Forever reading, writing, making & thinking in Memory of Bernadette Mayer, May 12, 1945- November 22, 2022
Morgan Canavan (b. 1989) is an artist who has held two-person and solo exhibitions with Sweetwater, Berlin, Atlanta Contemporary, White Flag Projects Library, Saint Louis, Hester, New York, and Blood Gallery, Brooklyn. Canavan's work has been included in group exhibitions with Storage Gallery, New York; Potts, Alhambra; Kimberly Klark, Queens; Honor Fraser, Los Angeles; VI Dancer, Oakland; and Chin's Push, Los Angeles. Canavan studied at the Malmö Art Academy, Yale Norfolk, and holds a BFA from the Cooper Union, New York. Morgan Canavan lives and works in Los Angeles.
Ben Estes is a painter that lives in Kingston, NY, who has most recently shown his work at Situations Gallery (NYC), Paula Cooper Gallery (NYC), and Headstone Gallery (Kingston). He is also the author of the poetry collections ABC Moonlight and Illustrated Games of Patience (both published by The Song Cave), and is the editor of Together & Alone, The Photographs of Karlheinz Weinberger; and the poetry anthology On The Mesa: An Anthology of Bolinas Writing. He is currently putting the finishing touches on his next book, editing selections from the journals of the painter Charles Burchfield.
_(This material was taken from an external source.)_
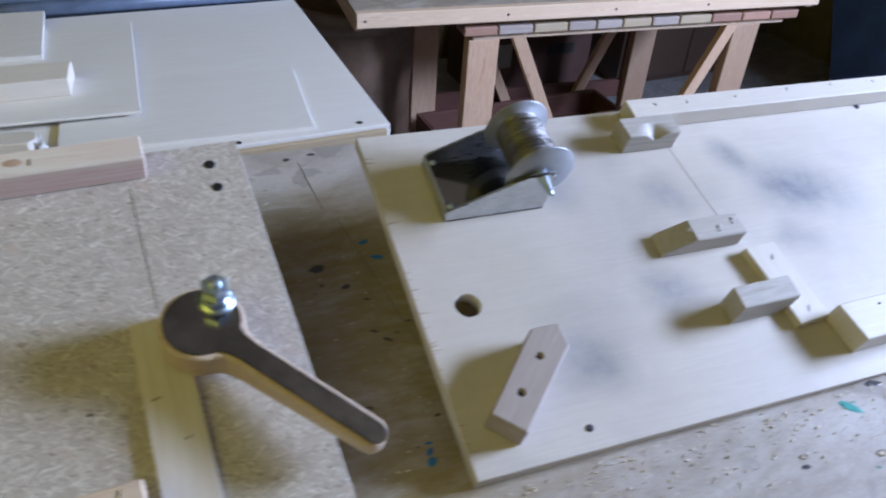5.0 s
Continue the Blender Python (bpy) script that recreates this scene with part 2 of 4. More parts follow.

Marisa Takal (b. 1991, Montclair, New Jersey) received her BFA from San Francisco Art Institute in 2013. Takal has shown in numerous solo, duo, and group shows at Night Gallery, Los Angeles; White Columns, New York; Company Gallery, New York; Page Gallery, New York; Nicodim Gallery, New York; Bernard Heller Museum, New York; Fall River Museum of Contemporary Art, Massachusetts; Del Vaz Projects, Santa Monica; M+B Gallery, Los Angeles; Bolsky Gallery, Otis College of Art and Design, Los Angeles; Jeffrey Stark, New York; Loyal Gallery, Stockholm. In 2016, she was named the recipient of the Rema Hort Mann Foundation Emerging Artist Award and the Stanley Hollander Award. Takal lives and works in Los Angeles.